> Written problem: Below this line is a set of entries; quote exactly the lines from the line that contains "4. This part finishes the script." to the line that contains "0.6, 0.3, 1)", both lines included.

> Data for this exercise:
%%

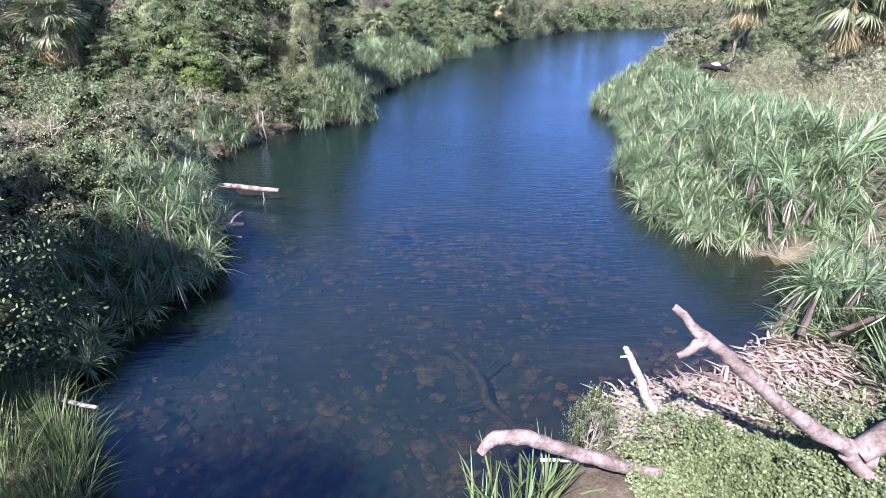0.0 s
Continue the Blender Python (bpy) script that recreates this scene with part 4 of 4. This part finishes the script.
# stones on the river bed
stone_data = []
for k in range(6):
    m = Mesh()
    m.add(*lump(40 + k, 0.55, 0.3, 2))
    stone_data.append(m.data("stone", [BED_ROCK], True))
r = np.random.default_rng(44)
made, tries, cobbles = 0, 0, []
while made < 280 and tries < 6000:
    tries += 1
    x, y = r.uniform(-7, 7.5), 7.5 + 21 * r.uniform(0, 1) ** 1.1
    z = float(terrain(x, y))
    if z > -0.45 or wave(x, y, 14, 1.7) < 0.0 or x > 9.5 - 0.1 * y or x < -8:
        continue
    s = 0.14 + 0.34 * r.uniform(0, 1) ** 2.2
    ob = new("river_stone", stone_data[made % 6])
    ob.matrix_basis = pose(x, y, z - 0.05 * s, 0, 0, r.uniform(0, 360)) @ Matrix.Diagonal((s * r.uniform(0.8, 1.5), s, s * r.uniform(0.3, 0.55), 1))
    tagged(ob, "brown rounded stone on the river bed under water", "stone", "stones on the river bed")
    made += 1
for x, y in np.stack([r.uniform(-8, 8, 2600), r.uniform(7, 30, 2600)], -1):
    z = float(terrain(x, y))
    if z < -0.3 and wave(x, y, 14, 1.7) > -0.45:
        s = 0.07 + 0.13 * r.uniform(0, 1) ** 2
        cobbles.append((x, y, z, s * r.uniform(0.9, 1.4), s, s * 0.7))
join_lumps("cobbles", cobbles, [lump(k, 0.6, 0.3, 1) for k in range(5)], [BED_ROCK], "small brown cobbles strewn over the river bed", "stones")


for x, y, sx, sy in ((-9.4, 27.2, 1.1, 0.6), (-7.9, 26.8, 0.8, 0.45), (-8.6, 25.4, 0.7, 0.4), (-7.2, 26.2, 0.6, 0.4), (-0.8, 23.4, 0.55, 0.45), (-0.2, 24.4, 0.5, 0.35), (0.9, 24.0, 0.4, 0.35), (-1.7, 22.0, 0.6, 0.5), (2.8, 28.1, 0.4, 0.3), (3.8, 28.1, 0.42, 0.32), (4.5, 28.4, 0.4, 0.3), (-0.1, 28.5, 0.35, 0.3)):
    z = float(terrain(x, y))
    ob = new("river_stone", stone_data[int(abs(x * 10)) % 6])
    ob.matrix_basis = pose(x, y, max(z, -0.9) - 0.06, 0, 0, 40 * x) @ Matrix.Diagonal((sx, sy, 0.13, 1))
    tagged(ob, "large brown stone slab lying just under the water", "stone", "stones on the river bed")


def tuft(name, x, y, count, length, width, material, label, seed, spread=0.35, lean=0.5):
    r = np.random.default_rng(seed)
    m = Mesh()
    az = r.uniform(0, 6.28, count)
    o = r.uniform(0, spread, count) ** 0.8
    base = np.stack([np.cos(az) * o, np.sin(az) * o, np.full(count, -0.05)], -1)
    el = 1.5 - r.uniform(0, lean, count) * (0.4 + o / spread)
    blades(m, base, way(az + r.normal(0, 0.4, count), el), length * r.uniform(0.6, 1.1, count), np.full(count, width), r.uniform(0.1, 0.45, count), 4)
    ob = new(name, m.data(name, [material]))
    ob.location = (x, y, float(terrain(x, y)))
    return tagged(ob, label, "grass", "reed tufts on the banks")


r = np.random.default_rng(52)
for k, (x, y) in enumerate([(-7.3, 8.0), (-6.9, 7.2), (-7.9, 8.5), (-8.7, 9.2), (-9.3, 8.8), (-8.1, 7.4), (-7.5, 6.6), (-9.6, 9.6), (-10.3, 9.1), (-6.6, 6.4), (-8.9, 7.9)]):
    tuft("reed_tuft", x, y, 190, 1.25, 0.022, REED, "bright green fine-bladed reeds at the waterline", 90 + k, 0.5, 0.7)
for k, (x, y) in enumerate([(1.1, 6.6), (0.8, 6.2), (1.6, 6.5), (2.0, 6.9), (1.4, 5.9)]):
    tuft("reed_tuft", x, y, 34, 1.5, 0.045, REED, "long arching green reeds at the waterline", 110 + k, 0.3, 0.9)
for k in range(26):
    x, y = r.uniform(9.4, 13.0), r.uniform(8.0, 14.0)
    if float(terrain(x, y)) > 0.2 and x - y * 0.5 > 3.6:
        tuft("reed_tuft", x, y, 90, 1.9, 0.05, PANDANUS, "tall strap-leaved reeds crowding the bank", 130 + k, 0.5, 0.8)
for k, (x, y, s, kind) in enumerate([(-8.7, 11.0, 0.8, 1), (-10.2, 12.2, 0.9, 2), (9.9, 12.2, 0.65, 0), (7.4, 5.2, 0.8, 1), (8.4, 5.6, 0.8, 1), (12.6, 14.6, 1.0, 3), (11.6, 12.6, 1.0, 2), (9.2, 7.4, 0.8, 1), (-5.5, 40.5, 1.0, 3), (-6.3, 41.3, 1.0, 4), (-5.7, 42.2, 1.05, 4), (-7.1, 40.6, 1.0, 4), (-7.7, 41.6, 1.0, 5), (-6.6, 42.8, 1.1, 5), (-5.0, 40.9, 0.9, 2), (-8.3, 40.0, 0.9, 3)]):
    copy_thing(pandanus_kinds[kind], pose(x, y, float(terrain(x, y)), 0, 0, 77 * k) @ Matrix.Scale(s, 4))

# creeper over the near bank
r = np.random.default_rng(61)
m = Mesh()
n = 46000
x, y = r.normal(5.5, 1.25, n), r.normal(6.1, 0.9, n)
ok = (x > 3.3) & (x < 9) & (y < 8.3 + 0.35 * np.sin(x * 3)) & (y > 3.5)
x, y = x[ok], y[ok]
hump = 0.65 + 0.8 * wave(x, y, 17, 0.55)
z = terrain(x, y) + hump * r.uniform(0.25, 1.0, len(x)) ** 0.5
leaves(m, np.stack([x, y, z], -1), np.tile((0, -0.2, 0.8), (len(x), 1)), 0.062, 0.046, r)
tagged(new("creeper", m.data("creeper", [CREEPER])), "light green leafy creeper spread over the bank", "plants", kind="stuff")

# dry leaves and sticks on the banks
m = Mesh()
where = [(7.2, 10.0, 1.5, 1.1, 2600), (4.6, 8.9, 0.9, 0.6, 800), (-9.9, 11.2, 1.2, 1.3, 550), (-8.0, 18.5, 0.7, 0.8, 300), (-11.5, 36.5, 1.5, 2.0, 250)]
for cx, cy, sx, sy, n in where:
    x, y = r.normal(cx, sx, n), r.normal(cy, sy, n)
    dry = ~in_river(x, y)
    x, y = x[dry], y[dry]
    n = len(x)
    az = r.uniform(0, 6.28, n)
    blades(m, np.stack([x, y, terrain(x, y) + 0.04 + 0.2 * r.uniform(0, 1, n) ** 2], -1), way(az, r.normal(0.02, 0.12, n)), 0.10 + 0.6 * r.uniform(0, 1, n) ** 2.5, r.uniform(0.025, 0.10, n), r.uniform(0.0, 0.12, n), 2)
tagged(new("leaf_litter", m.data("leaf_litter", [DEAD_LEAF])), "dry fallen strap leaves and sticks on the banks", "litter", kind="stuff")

%%
%%

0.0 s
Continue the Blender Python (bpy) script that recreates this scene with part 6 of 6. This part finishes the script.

%%
%%

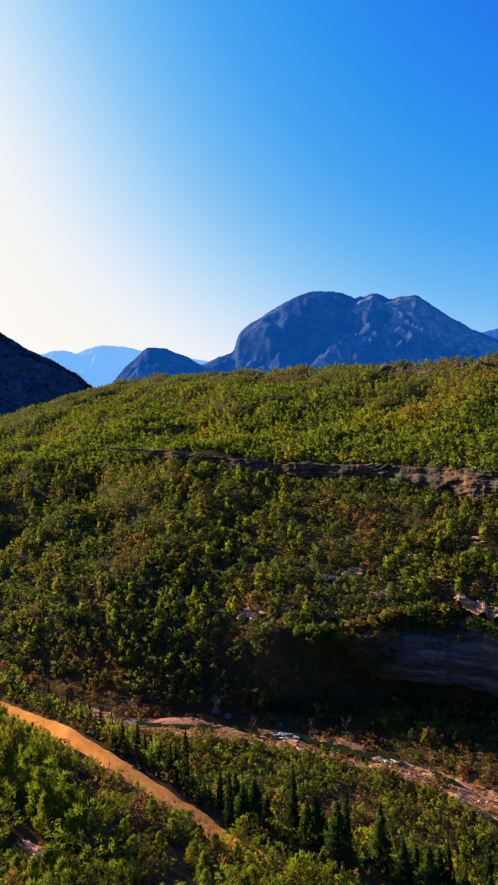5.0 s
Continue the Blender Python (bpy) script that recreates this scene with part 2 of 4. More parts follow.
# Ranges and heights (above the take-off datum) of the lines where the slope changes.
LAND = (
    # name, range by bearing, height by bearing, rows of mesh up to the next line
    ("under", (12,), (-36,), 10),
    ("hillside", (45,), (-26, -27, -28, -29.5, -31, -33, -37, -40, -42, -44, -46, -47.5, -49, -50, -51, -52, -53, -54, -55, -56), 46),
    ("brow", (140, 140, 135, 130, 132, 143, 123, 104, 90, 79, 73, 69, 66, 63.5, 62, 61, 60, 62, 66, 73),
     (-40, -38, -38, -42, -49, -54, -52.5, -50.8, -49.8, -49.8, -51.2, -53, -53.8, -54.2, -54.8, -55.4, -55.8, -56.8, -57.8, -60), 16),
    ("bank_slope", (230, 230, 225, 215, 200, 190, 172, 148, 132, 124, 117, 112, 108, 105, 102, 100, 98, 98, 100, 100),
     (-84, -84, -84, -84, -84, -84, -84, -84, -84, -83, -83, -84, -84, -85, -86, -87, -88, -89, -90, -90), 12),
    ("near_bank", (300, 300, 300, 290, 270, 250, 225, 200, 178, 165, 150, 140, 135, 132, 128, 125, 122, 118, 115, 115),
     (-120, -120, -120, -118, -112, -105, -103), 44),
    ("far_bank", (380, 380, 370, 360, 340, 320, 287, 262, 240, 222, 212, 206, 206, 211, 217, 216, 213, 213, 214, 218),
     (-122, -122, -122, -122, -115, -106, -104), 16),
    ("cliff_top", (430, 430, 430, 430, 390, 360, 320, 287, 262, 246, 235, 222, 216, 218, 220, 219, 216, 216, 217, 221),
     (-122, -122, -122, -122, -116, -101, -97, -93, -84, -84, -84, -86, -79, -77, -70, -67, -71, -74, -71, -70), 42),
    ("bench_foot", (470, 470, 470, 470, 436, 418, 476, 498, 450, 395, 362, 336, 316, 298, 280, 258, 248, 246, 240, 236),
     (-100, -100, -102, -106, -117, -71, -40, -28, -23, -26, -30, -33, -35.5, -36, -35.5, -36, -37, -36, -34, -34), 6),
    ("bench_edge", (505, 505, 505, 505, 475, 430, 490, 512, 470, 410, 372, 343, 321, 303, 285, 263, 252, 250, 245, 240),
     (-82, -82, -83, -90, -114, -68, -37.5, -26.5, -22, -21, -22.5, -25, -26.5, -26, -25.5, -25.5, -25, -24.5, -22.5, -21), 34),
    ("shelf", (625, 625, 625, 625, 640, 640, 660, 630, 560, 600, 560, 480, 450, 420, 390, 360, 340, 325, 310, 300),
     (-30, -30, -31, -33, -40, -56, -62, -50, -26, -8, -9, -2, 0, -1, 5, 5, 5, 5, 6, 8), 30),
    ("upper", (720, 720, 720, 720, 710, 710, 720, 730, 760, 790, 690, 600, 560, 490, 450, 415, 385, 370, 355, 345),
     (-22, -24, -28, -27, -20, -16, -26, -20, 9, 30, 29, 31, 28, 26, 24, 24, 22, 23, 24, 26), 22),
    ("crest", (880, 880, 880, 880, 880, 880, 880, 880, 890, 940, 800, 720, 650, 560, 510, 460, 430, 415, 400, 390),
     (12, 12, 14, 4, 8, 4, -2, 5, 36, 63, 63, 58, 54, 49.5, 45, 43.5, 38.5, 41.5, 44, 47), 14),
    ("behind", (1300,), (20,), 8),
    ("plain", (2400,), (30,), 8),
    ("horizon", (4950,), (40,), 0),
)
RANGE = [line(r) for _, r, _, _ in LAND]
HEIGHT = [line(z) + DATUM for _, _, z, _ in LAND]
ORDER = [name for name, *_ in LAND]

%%

> The output:
Continue the Blender Python (bpy) script that recreates this scene with part 4 of 4. This part finishes the script.
# stones on the river bed
stone_data = []
for k in range(6):
    m = Mesh()
    m.add(*lump(40 + k, 0.55, 0.3, 2))
    stone_data.append(m.data("stone", [BED_ROCK], True))
r = np.random.default_rng(44)
made, tries, cobbles = 0, 0, []
while made < 280 and tries < 6000:
    tries += 1
    x, y = r.uniform(-7, 7.5), 7.5 + 21 * r.uniform(0, 1) ** 1.1
    z = float(terrain(x, y))
    if z > -0.45 or wave(x, y, 14, 1.7) < 0.0 or x > 9.5 - 0.1 * y or x < -8:
        continue
    s = 0.14 + 0.34 * r.uniform(0, 1) ** 2.2
    ob = new("river_stone", stone_data[made % 6])
    ob.matrix_basis = pose(x, y, z - 0.05 * s, 0, 0, r.uniform(0, 360)) @ Matrix.Diagonal((s * r.uniform(0.8, 1.5), s, s * r.uniform(0.3, 0.55), 1))
    tagged(ob, "brown rounded stone on the river bed under water", "stone", "stones on the river bed")
    made += 1
for x, y in np.stack([r.uniform(-8, 8, 2600), r.uniform(7, 30, 2600)], -1):
    z = float(terrain(x, y))
    if z < -0.3 and wave(x, y, 14, 1.7) > -0.45:
        s = 0.07 + 0.13 * r.uniform(0, 1) ** 2
        cobbles.append((x, y, z, s * r.uniform(0.9, 1.4), s, s * 0.7))
join_lumps("cobbles", cobbles, [lump(k, 0.6, 0.3, 1) for k in range(5)], [BED_ROCK], "small brown cobbles strewn over the river bed", "stones")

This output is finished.